En el camino, “El Pelado” -así lo apodaban de chico- ejecutó una travesura que quedó entre las más recordadas anécdotas de nuestro fútbol. Fue en el 68, en el Estadio Monumental, frente al eterno rival. “Yo era un mocoso. No tenía 20 años, todavía. Y por ese tiempo Amadeo (Carrizo) -para mí, el arquero más grande de la historia- estaba usando una gorra de cábala. Tenía no sé cuántos minutos de valla invicta. De noche se ponía la gorra, de día se ponía la gorra. Y en ese partido con River, los grandes (Rattín, Menéndez, Marzolini y Roma), los patrones -a los que yo trataba de Usted- me dijeron: le tenés que sacar la gorra a Carrizo. Dicho y hecho. Cuando salió el equipo, y fueron a posar para la foto, fui por atrás, cruzando por la pista de atletismo. Y le toqué un hombro a Amadeo y cuando se dio vuelta, le saqué la gorra. Me empezó a correr pero, ¡Qué me iba a agarrar!”, exclamó Rojitas, sonriendo, pero sin perder la compostura y recalcando el respeto que siempre tuvo por el gran arquero “millonario”.

Aquella nota de color del 23 de junio de 1968 no se hubiese empañado, de no haber coincidido con el trágico episodio de la puerta 12, en el que fallecieron 71 hinchas de Boca.

En 1972, Rojitas fue a jugar al Deportivo Municipal, de Perú, donde -si bien mostró chispazos de buen fútbol- ya no era el mismo, físicamente.
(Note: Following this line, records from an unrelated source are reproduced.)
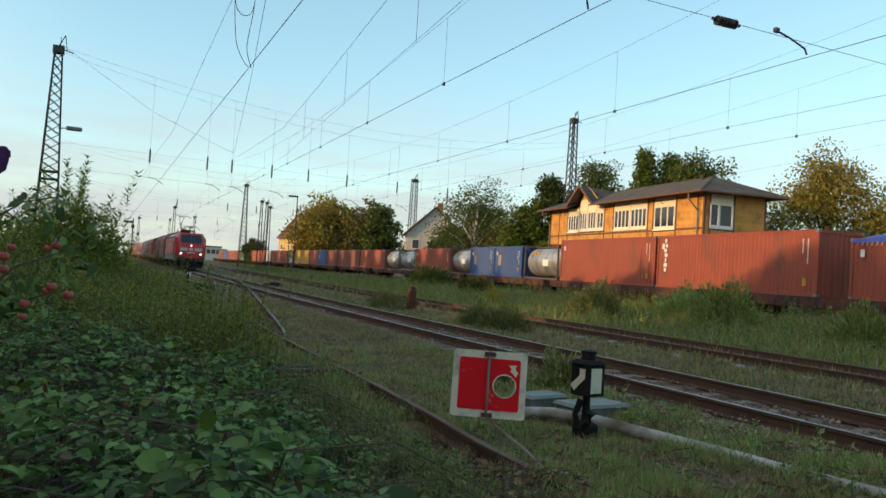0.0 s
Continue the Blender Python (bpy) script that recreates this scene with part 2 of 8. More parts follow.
def spaced(a, b, first, grow):
    out, step = [a], first
    while out[-1] < b:
        out.append(out[-1] + step)
        step *= grow
    return out


def ground_mat():
    m = mat("soil_and_grass", (0.105, 0.08, 0.048), 0.95, 0, 2.6, 0.6, (0.18, 0.125, 0.078), 0.5, 0.8, bump=1.0, bump_scale=14)
    return m


def build_ground():
    xs = [-v for v in reversed(spaced(0, 900, 0.3, 1.085))][:-1] + spaced(0, 1400, 0.3, 1.055)
    ys = [-v for v in reversed(spaced(0, 400, 0.5, 1.16))][:-1] + spaced(0, 2600, 0.3, 1.04)
    v = [(x, y, ground_z(x, y)) for y in ys for x in xs]
    n = len(xs)
    f = [(j * n + i, j * n + i + 1, (j + 1) * n + i + 1, (j + 1) * n + i) for j in range(len(ys) - 1) for i in range(n - 1)]
    g = Mesh().add(v, f)
    solid("ground", g, ground_mat(), "dark soil with patchy grass between the tracks", "ground", kind="structure", smooth=180)


# ---- track: rails on sleepers in ballast ----
RAIL = [(-0.075, -0.172), (0.075, -0.172), (0.075, -0.16), (0.012, -0.135), (0.012, -0.045), (0.036, -0.035), (0.036, -0.004), (0.03, 0.0),
        (-0.03, 0.0), (-0.036, -0.004), (-0.036, -0.035), (-0.012, -0.045), (-0.012, -0.135), (-0.075, -0.16)]


def rail(path, parent, head_mat=None, name="rail", label=""):
    """A rail of true section along a path of (x, y, z of its top); its running face is a material of its own."""
    rings = []
    for i, p in enumerate(path):
        a, b = Vector(path[max(i - 1, 0)]), Vector(path[min(i + 1, len(path) - 1)])
        t = (b - a)
        t.z = 0
        t.normalize()
        side = Vector((t.y, -t.x, 0))
        rings.append([Vector(p) + side * u + Vector((0, 0, w)) for u, w in RAIL])
    me = Mesh().loft(rings, True, True).data(name, [M_STEEL, head_mat or M_RAILTOP])
    n = len(RAIL)
    idx = np.zeros(len(me.polygons), dtype=np.int32)
    for i in range(len(path) - 1):
        idx[i * n + 7] = 1
    me.polygons.foreach_set("material_index", idx)
    fix_normals(me)
    return part(name, me, None, parent, label)


def far_steps(y0, y1):
    return spaced(y0, y1, 0.8, 1.04)


def ballast(name, line, half, y0, y1, count, seed, parent):
    """Loose broken stone, thick near the rails."""
    rnd = random.Random(seed)
    m = Mesh()
    for _ in range(count):
        y = y0 + (y1 - y0) * rnd.random() ** 1.6
        x = line(y) + rnd.uniform(-half, half)
        r = rnd.uniform(0.016, 0.036)
        z = ground_z(x, y) + r * 0.3 + 0.03
        pts = [(x + r * rnd.uniform(0.6, 1.3) * dx, y + r * rnd.uniform(0.6, 1.3) * dy, z + r * rnd.uniform(0.5, 1.0) * dz)
               for dx, dy, dz in ((1, 0, 0), (0, 1, 0), (-1, 0, 0), (0, -1, 0), (0, 0, 1), (0, 0, -1))]
        m.add(pts, ((0, 1, 4), (1, 2, 4), (2, 3, 4), (3, 0, 4), (1, 0, 5), (2, 1, 5), (3, 2, 5), (0, 3, 5)))
    ob = part(name, m, M_BALLAST, parent)
    tagged(ob, "loose brown-grey broken stone", kind="stuff")


M_SLEEPER_OLD = mat("rotten_wood", (0.11, 0.07, 0.052), 0.95, 0, 7, 0.5, (0.05, 0.036, 0.03), 0.45, 4, bump=0.6, bump_scale=30)


def smoothed(pts, k=6):
    """A curve through the points."""
    v, out = [Vector(p) for p in pts], []
    for i in range(len(v) - 1):
        a, b, c, d = (v[max(0, min(len(v) - 1, i + j))] for j in (-1, 0, 1, 2))
        for s in range(k):
            t = s / k
            out.append(0.5 * (2 * b + (c - a) * t + (2 * a - 5 * b + 4 * c - d) * t * t + (3 * b - a - 3 * c + d) * t ** 3))
    return [tuple(p) for p in out] + [tuple(v[-1])]


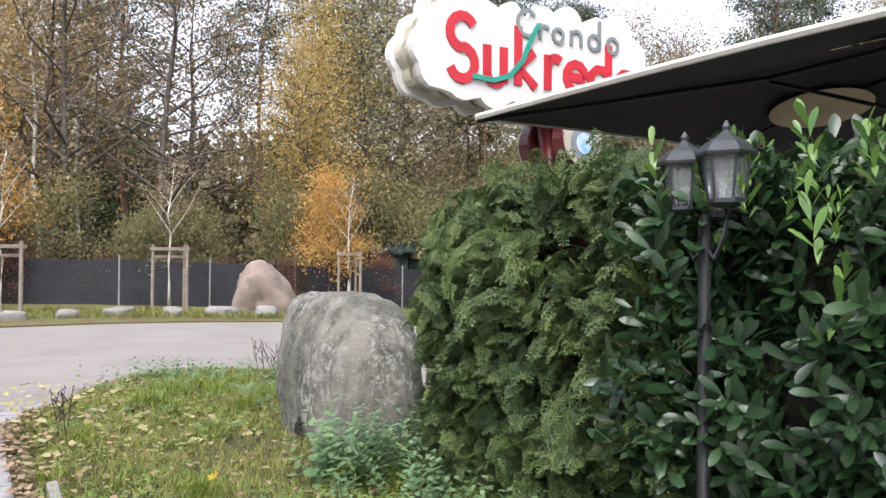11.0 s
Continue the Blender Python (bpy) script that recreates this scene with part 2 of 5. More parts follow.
M_cream = material("cream_sign_edge", (0.48, 0.45, 0.36), (0.40, 0.37, 0.29), scale=2, rough=0.5, bump=0.05)
M_red = material("sign_red", (0.56, 0.025, 0.04), (0.45, 0.02, 0.03), scale=4, rough=0.45, bump=0)
M_green = material("sign_green", (0.03, 0.30, 0.22), (0.02, 0.22, 0.16), scale=4, rough=0.45, bump=0)
M_grey = material("sign_grey", (0.22, 0.25, 0.25), (0.17, 0.2, 0.2), scale=4, rough=0.5, bump=0)
M_maroon = material("maroon_lacquer", (0.105, 0.012, 0.014), (0.07, 0.009, 0.01), scale=3, rough=0.32, bump=0.05, stain=(0.13, 0.035, 0.03), stain_scale=3, stain_at=0.6)
M_black = material("black_powder_coat", (0.018, 0.02, 0.02), (0.012, 0.013, 0.013), scale=5, rough=0.5, bump=0.05, spec=0.2)
M_panel = material("grey_green_metal", (0.10, 0.125, 0.11), (0.075, 0.095, 0.085), scale=1.5, rough=0.4, bump=0.04, metal=0.3)
M_lantern = material("lantern_iron", (0.05, 0.055, 0.06), (0.03, 0.033, 0.036), scale=8, rough=0.5, bump=0.1, metal=0.3)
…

Retornó a Boca en el 73, quedando libre hacia fin de año. En 1974 volvió a su Avellaneda natal y jugó para Racing y al año siguiente, emigró hacia Mataderos para vestir los colores de nueva Chicago. Un año más tarde, en 1976, volvió al sur, para jugar en Lanús, donde logró el ascenso a primera. Y permaneció en el “Granate” hasta el 77, para luego despedirse del fútbol en 1978, jugando para Argentino de Quilmes.

Sobre este efímero pasaje final de su carrera, Rojitas es autocrítico. “Cuando me fui al exterior, ya no tenía ganas de jugar. Porque entraba a los estadios vacíos, acostumbrado a jugar todos los domingos con cancha llena. En Perú, prendí un pucho en el banco de suplentes, porque el técnico no me ponía y se armó un lío, que enseguida me mandaron de vuelta. Yo ya estaba grande”, resumió don Ángel y, tras una pausa breve, hizo otra confesión. “Resulta que yo era muy amigo de Herminio Iglesias. El era mi compadre. Y te puedo asegurar que en esos últimos años, seguí jugando porque él me lo pidió”, admitió, casi en voz baja, el astro xeneize.
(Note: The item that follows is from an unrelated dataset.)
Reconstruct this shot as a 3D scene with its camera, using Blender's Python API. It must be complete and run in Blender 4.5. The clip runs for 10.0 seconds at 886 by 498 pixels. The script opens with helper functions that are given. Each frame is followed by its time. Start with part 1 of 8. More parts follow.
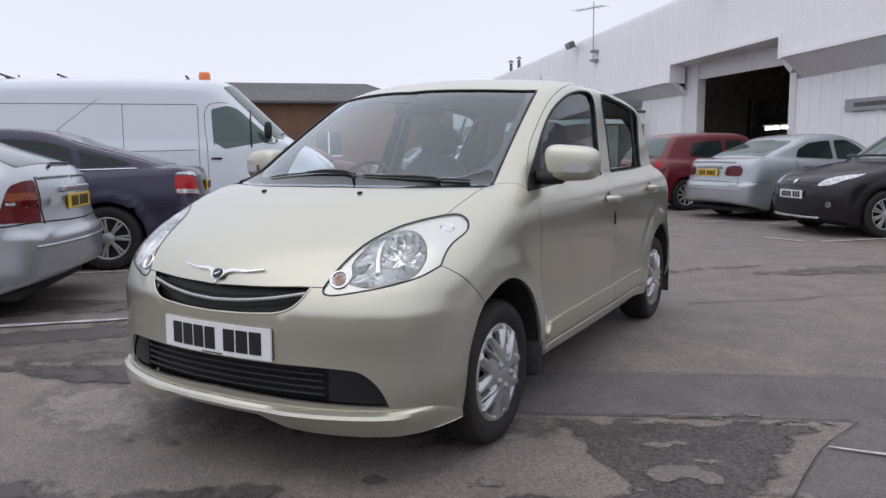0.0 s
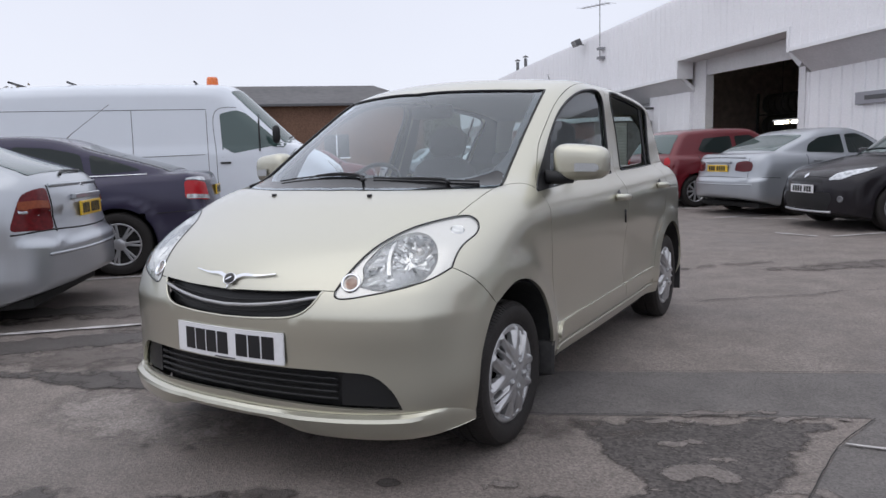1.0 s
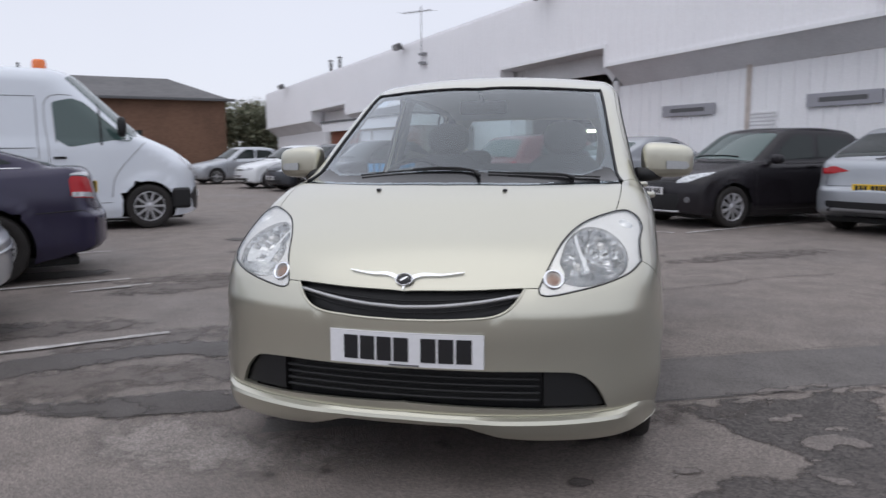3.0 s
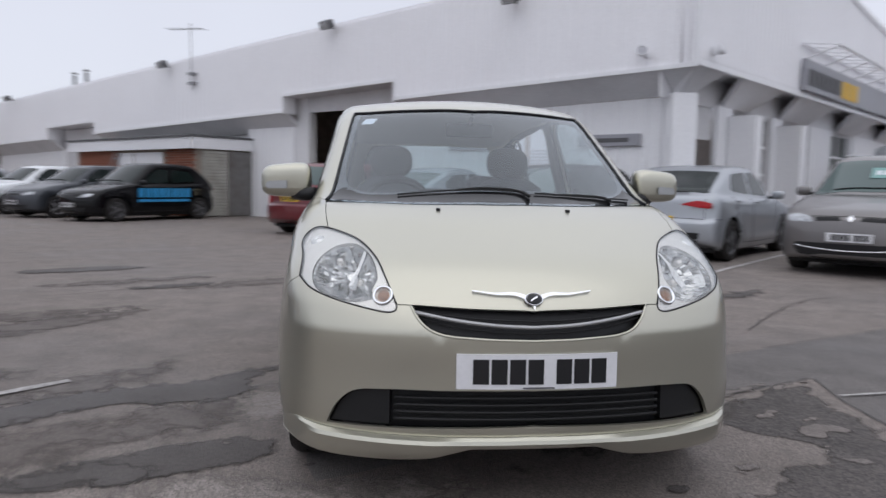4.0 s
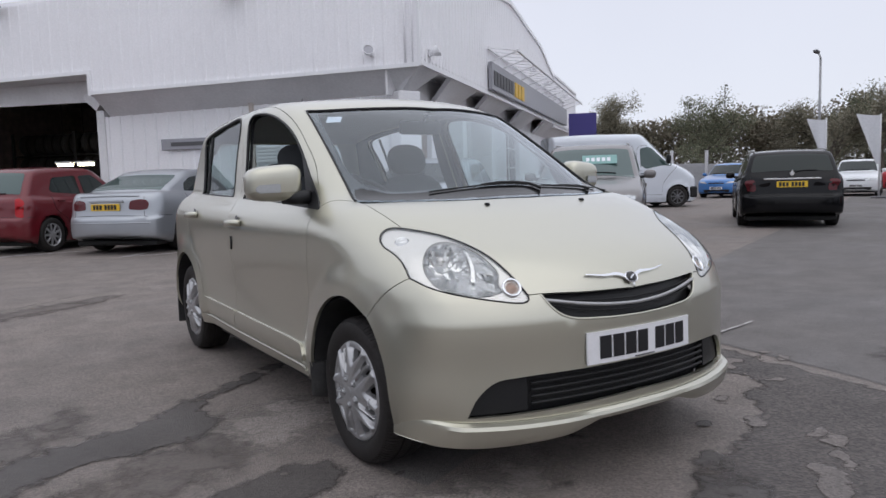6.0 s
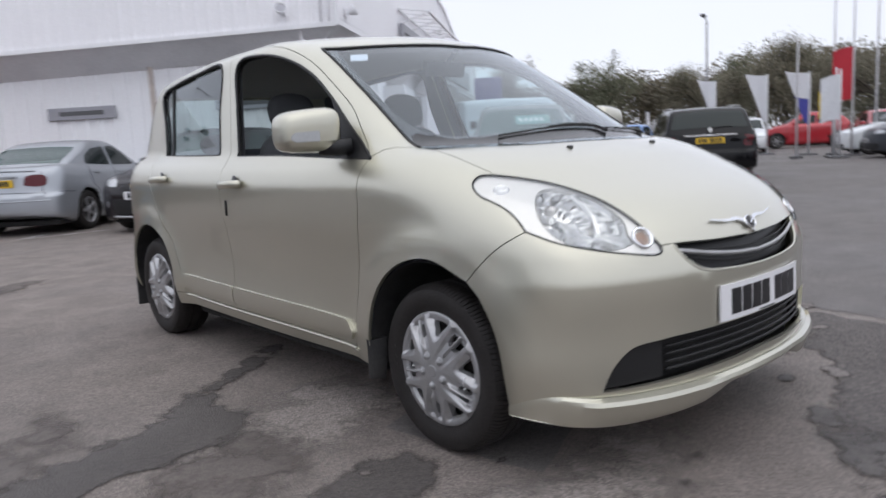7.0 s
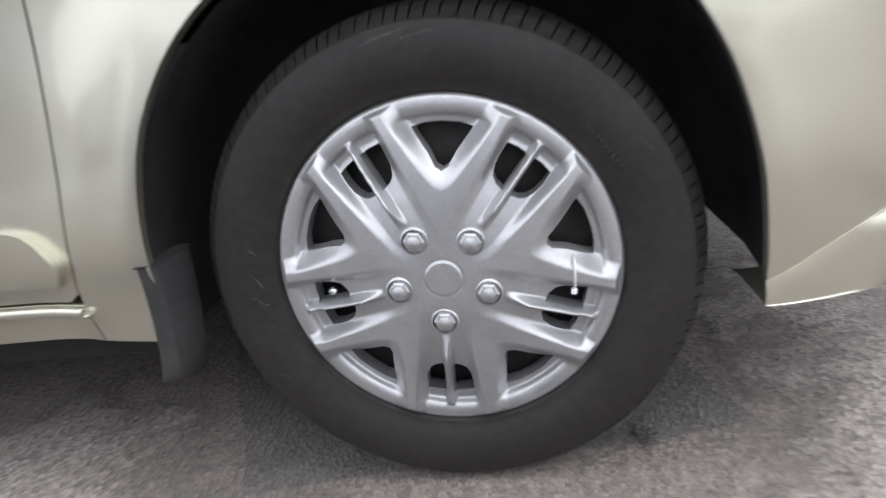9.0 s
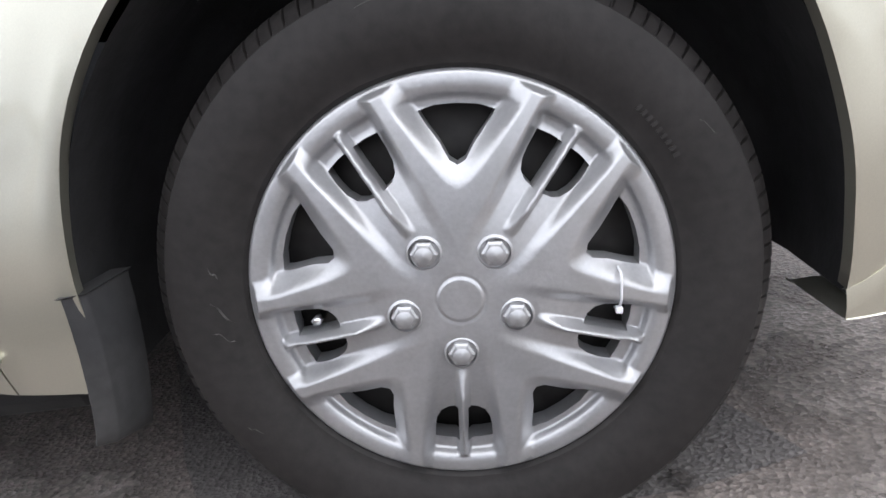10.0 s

Luego del retiro, saturado del mundo del fútbol, don Ángel dejó de ir a la cancha y se aisló completamente durante unos cuantos años, en los que se dedicó al negocio de los seguros donde llegó a conformar “una interesante cartera de clientes”. Hasta que un día lo llamó un compañero, que lo devolvió al club de sus amores. “Silvio Marzolini, -un gran crack, y como persona, espectacular- me dijo: vos tenés que volver a Boca. Así que él me arrimó de nuevo al club. Estuve muchos años con los chicos de las divisiones inferiores y después empecé a viajar al interior, donde tuve el privilegio de recorrer las 350 peñas que Boca tiene en las 24 provincias de nuestro hermoso país. La gente que me recibía me abrazaba, no me dejaba ir. Ahí me di cuenta de lo que yo representaba para Boca”, comentó Angelito, con orgullo.

La historia de amor incondicional de la gente de Boca hacia el gran Rojitas tuvo otro emotivo capítulo en el 2002, con el merecido partido homenaje. Allí disfrutó, una vez más, de una vuelta olímpica en el verde césped de La Bombonera, junto a sus íntimos amigos de antaño.

Hoy, a los 66 años, Ángel Clemente Rojas disfruta de un nuevo reconocimiento y afirma que “lo más grande que tiene uno en la vida es la familia y los amigos”, y que “los nietos son una gran satisfacción”. Eso lo saben María Inés, su esposa y compañera de toda la vida; sus hijos: Martín, Pablo y Marcela y, por supuesto, sus nietos: Agustín, Nicolás, Sofía y Antonella.

“Creo lo único que me faltaba en la vida era esto”, dice, con humildad. “Uno no espera estas cosas, pero bienvenidas sean. Soy un agradecido de la vida. Creo que a la vida no le puedo pedir más nada, simplemente salud. Es que ya pasó mucho tiempo. Uno ya tiene una edad un poquito avanzada”, concluyó.

Es verdad, maestro. Pasó mucho tiempo. Pero a los ídolos como usted, jamás se los olvida.